Chem Presents – My Parti-Gyle planning…
So, my last post was an introduction into the PGM (Parti-Gyle Method) and what it is, how it works etc etc…
This post is an explanation of my research and what I’ve got planned for the first PGM batch I’m planning on doing.
So, the first thing I found is, its really difficult to plan with any level of accuracy what your PGM brews are going to look like both in terms of SG and Colour given the difference between the sugar levels and colour of the gyles. I decided to use the information I had from the Randy Mosher table available here, and the various other bits available in books and other websites (most of which only confirms what is in that table) to create a rough guide spreadsheet to be able to estimate the colour and the FG, this is available here.
The spreadsheet kinda works in conjunction with beersmith or whatever brewing software you want to give you a more, well, accurate isnt quite the correct word, likely might be better here, idea of how your gyles will turn out.
I put the initial batch together with the grain to get to a gravity and a colour, forget yeast and hops for the minute, they dont affect the initial gyling (No idea if thats even a word, but we’ll go with it for now) and that gives me a recipe for the grain as seen below.
I use this to add the values into the spreadsheet to see what the 2 gyles will look like and to give me a slightly less guessed view of the starting point in terms of colour/gravity for the hopping and what yeasts I might wanna use. This looks like this…
So from this spreadsheet, based on the ideas from the Mosher Table, I know with the boil off rates of my 2 kettles and the colour, grain bill, mash thickness and total batch OG that i’m going to end up with 2 gyles of the following ilk.

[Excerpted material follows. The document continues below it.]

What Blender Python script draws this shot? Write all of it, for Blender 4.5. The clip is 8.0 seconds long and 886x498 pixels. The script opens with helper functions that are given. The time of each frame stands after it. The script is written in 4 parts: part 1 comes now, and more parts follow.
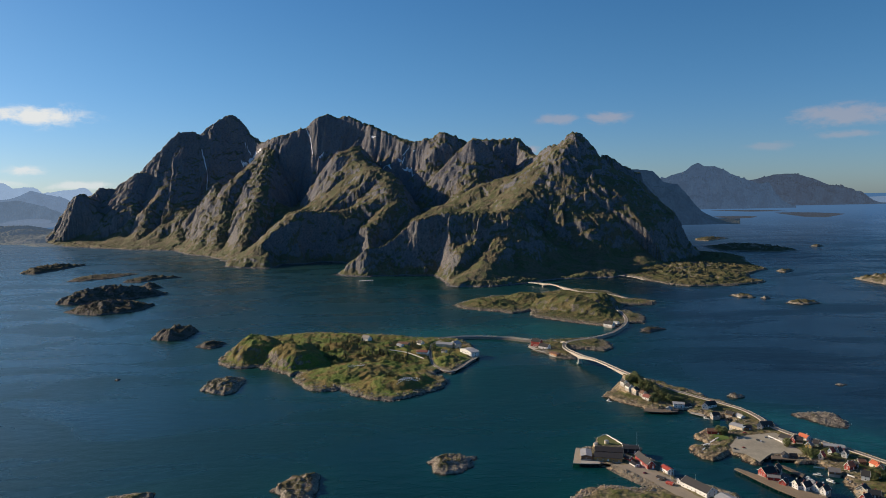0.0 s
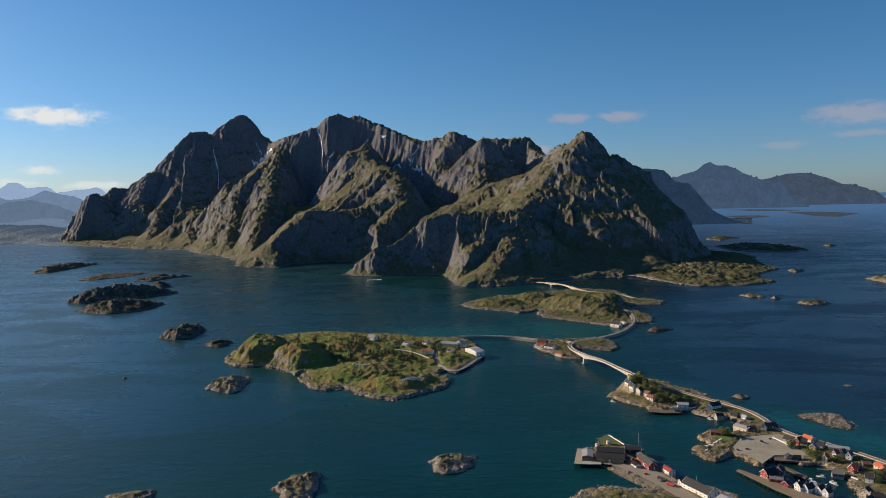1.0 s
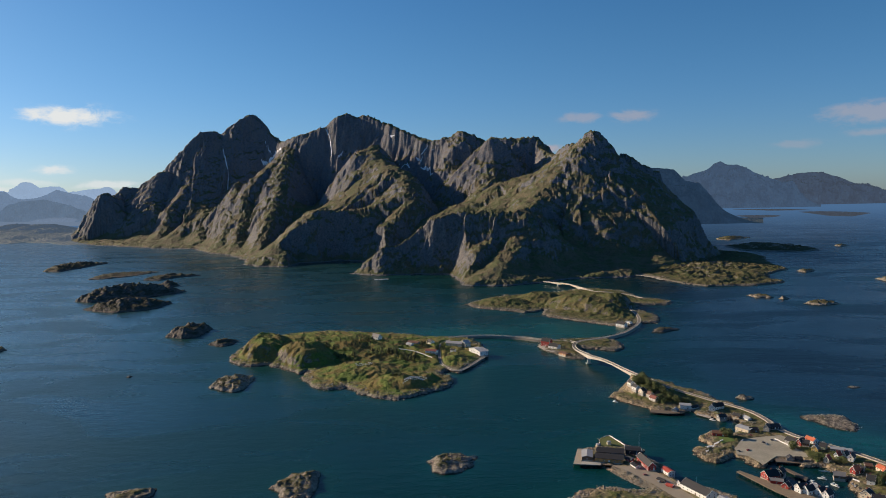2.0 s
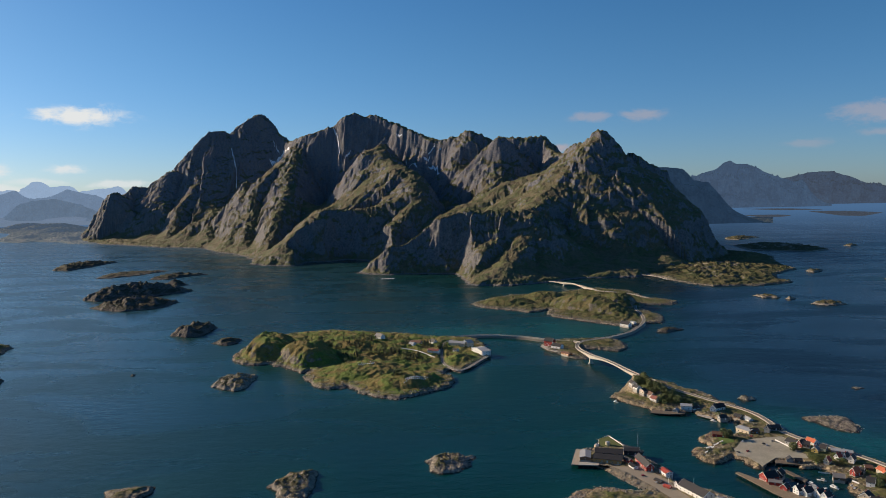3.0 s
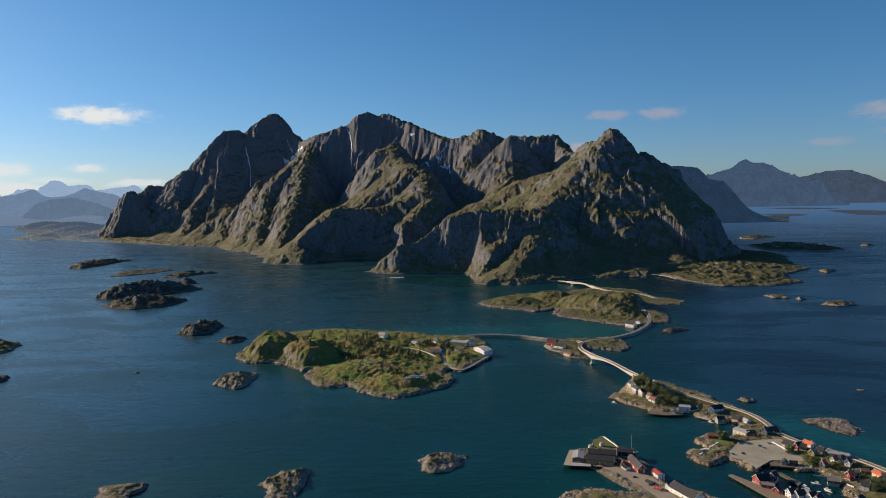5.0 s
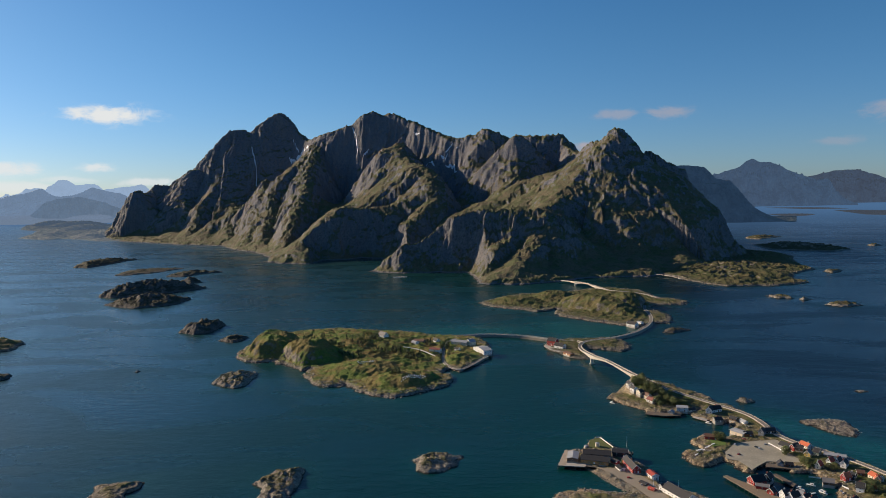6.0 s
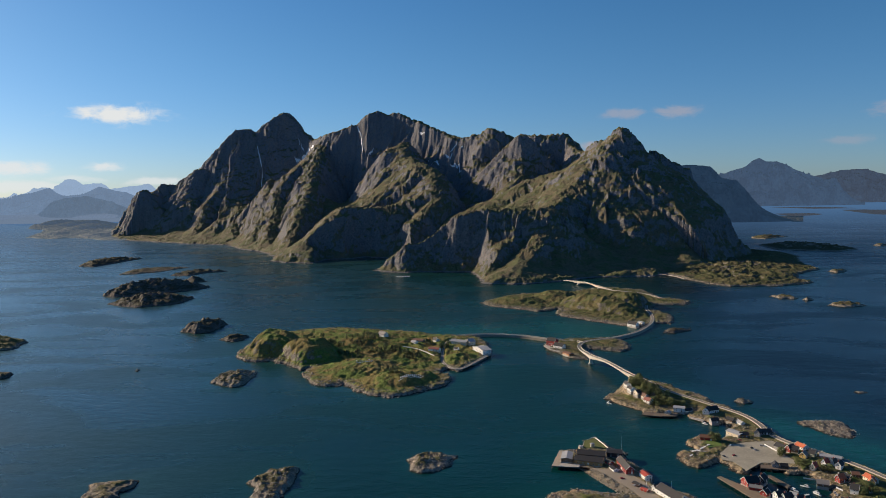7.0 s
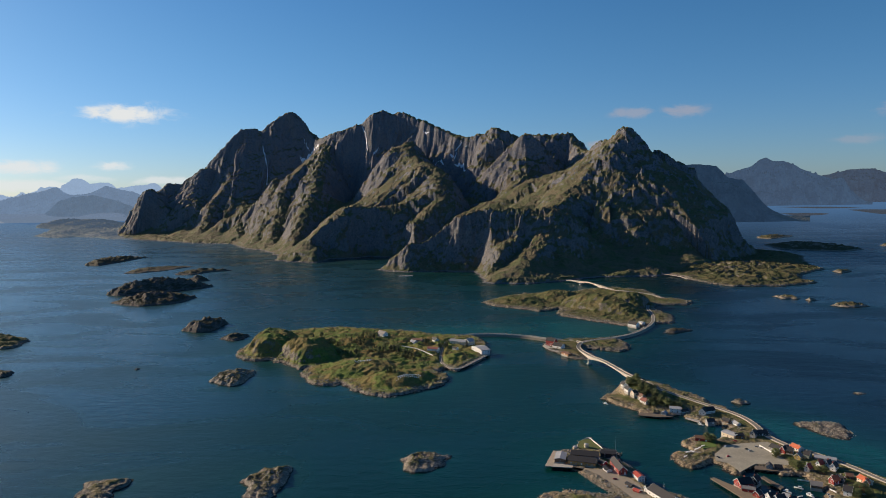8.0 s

Once I have the 2 gyle values, I create recipes in BS with the appropiate gravities and colours (colour adjustment for the purpose of the starting point here is done using crystal 60, which I wouldnt use in a lager) then any grains which I’m adding specifically to change colour, add body etc for the second gyle added to the second gyles recipe.
The advantage of doing it this way means you have an easier way to adjust your hopping and if required, DME additions for the batches easily depending on the wort gravities. If I screw the efficiency and end up with a lower gravity for the first batch I want to be able to adjust easily on the fly rather than having to sit down a redesign the whole fucking shebang. It took me long enough to get to this point, I have no desire to have to do it all again under pressure and during a brewday which is going to be hectic enough.
So, this is my starting point, and I haven’t had chance to do this since I’ve been dying on my arse for the last 10 days with some form of lurgy and leg-aids caused by some biting little insect.
Its a complex way to do a brew day, but once you’ve got your head around the way parti-gyling works its quite easy to plan it. As they old saying goes, the proof of the beer is in the drinking, so I’m reserving judgement on the application of the method until the beers are done and ready to drink, but the equipment is in place and the understanding is getting there. Just need to calibrate the old refractometer and I’ll be good to give this a shot, I wouldnt want to be using a hydrometer for this one, the volumes are quite small with this batch so a drop will be better than 100mL when it comes to checking.
Hope you’ll all stick with me and live the PGM journey vicariously through my posting and I hope I can encourage some of you to give it a shot. The spreadsheet should be downloadable, so feel free to take it and use it if you want.